Dennoch wird sie es nicht leicht haben, die Meute der Verfolger, unter denen sich neben Swingley und Swenson auch der zweimalige Champion Jeff King und Vorjahressieger Martin Buser befinden, auf Distanz zu halten. Die technisch schwierigsten Passagen des Trails sind allerdings bereits bewältigt. Die Dalzell Gorge zum Beispiel, mit Haarnadelkurven, Felsen und einem tückischen Gefälle; das Tal mit dem trügerischen Namen Happy Valley, in dem es erst steil bergab, dann wieder bergauf geht; oder das von Bisons bewohnte Gebiet mit dem Namen Farewell Burn, wo nach einem Feuer im Jahre 1977 zahllose verkohlte Baumstümpfe das Vorwärtskommen erschweren. „Es war schwer, die Spur zu finden“, sagt Dee Dee Jonrowe, „einmal haben wir uns um zwei Bäume gewickelt.“ Bill Cotter aus Nenana meinte nach Bewältigung des Farewell Burn, er fühle sich, als habe ihn jemand verprügelt.

Entschieden, da sind sich alle einig, wird das Rennen jedoch, wenn die Westküste Alaskas erreicht ist. Bevor die ersten Gespanne voraussichtlich am Dienstag in Nome eintreffen, führt die Strecke teilweise über das blanke Eis der Beringsee. Ohne Halt für die Füße, bei eisigen Temperaturen und scharfen Winden ermüden die Zugtiere schnell. „Dort brauchst du erfahrene Leithunde“, sagt Veteran Charlie Boulding, der noch vor einigen Wochen am Norton Sound an der Westküste trainiert hat. Etwas Besonderes hat sich für diese Phase des Rennens der Vorjahresfünfte Vern Halter einfallen lassen, der die letzten 77 Meilen des Rennens schon zweimal mit der schnellsten Zeit zurücklegte. Gestartet ist er in Anchorage mit einem 45 amerikanische Pfund schweren Schlitten, den Endspurt will er mit einem in Frankreich gefertigten 23-Pfund-Gefährt absolvieren.

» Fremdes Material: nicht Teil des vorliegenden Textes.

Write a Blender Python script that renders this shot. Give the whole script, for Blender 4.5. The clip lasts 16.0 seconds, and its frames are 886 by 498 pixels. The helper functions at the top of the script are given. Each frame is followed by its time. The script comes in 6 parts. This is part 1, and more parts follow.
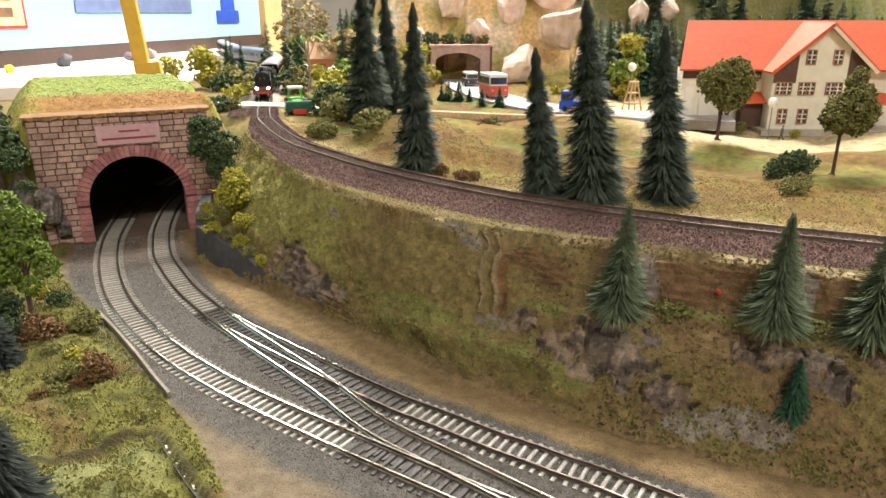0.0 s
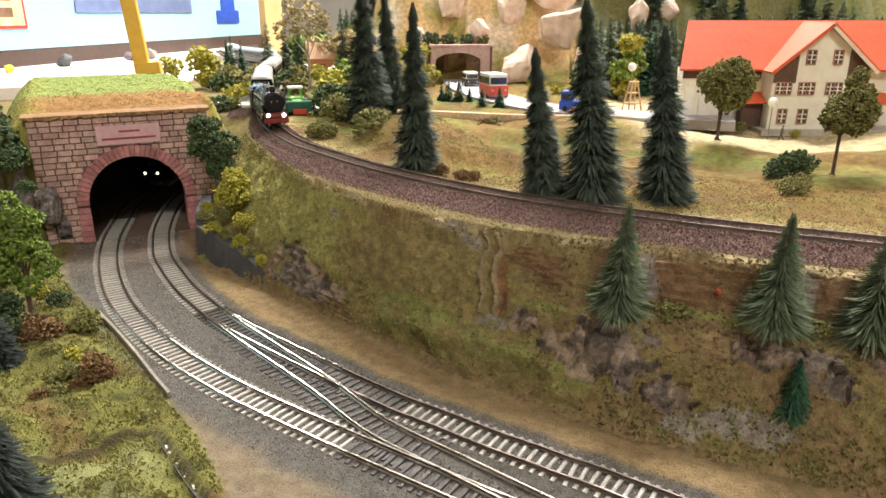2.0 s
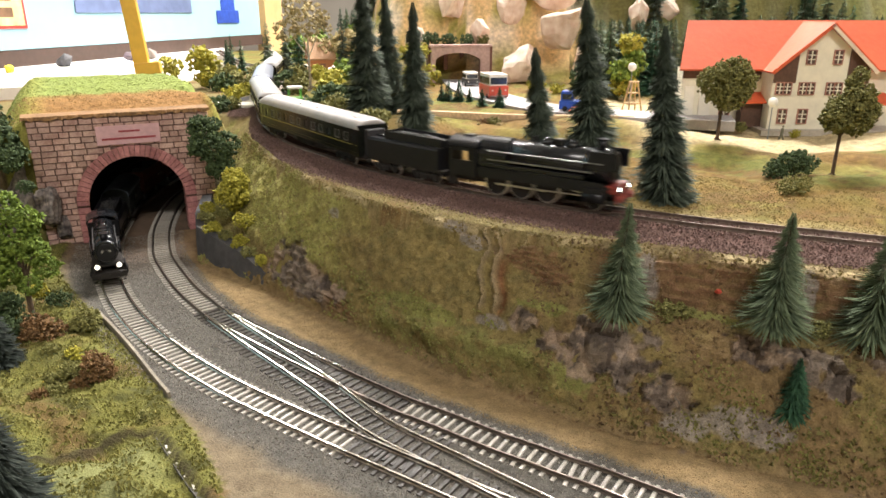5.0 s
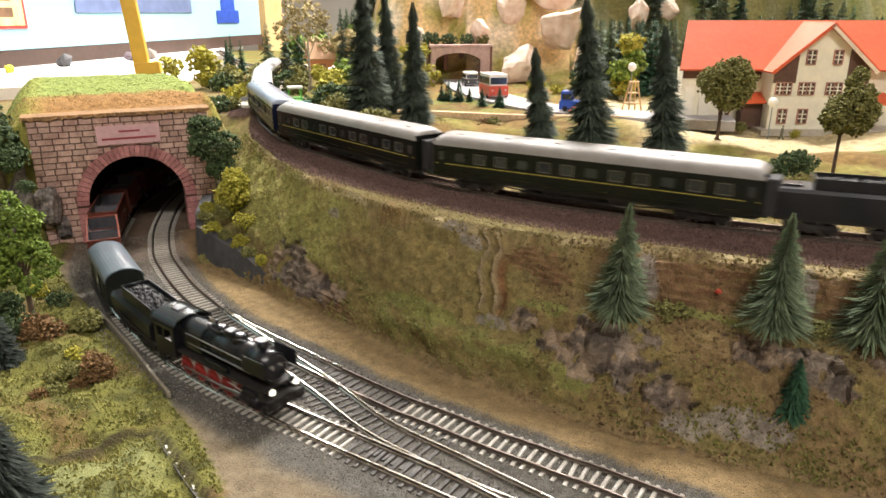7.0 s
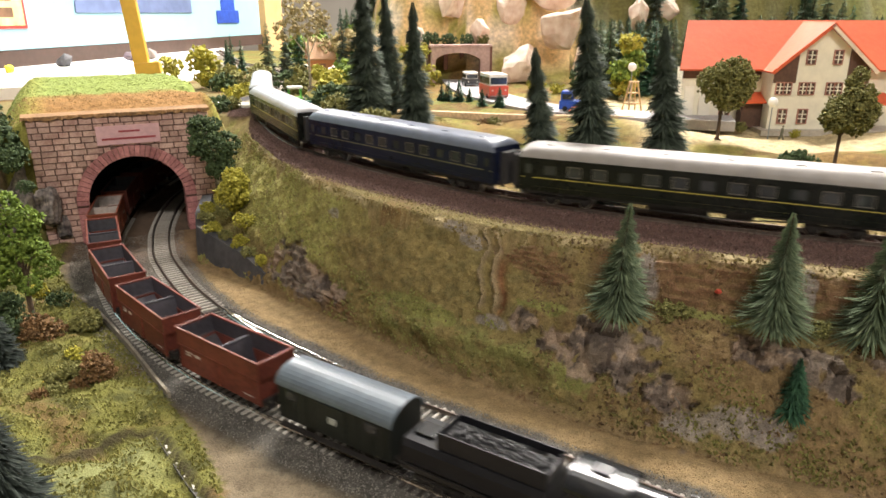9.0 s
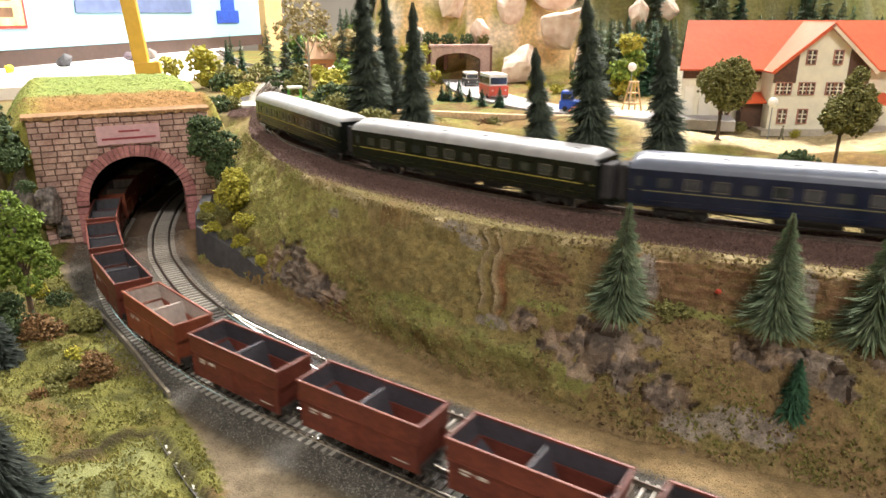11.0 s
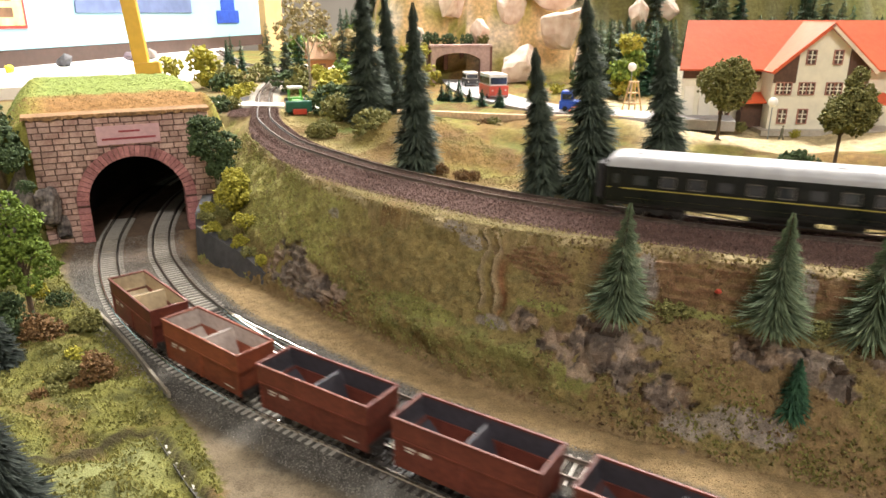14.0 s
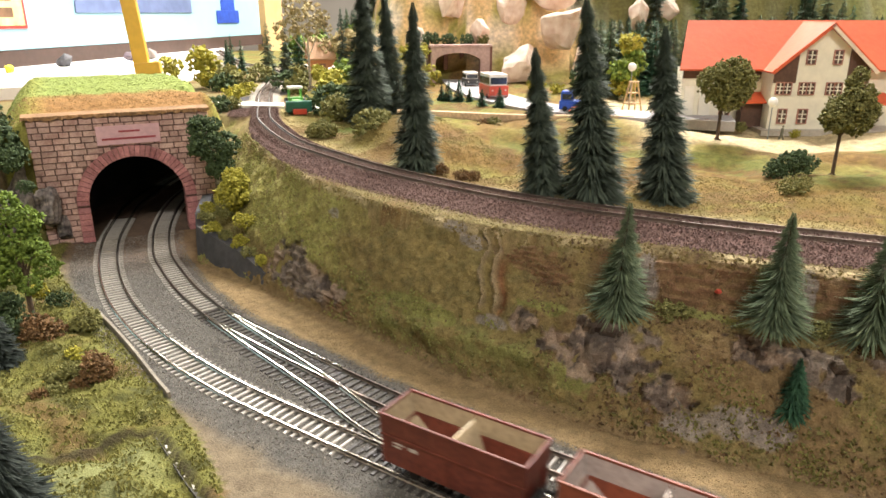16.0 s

So viele Gedanken über Taktik hat sich Rick Swenson nicht gemacht. Im letzten Jahr fehlte er, weil er noch über seine Disqualifikation von 1996 wegen des Todes eines seiner Hunde sauer war. In diesem Jahr möchte er endlich seinen sechsten Titel holen. „Keine Ahnung“, sagte der 46jährige aus Two Rivers vor dem Start auf die Frage nach seiner Strategie, „vielleicht binde ich meine Hunde bei Martin Buser an und lasse mich ziehen.“ Möglicherweise nicht die schlechteste aller Ideen.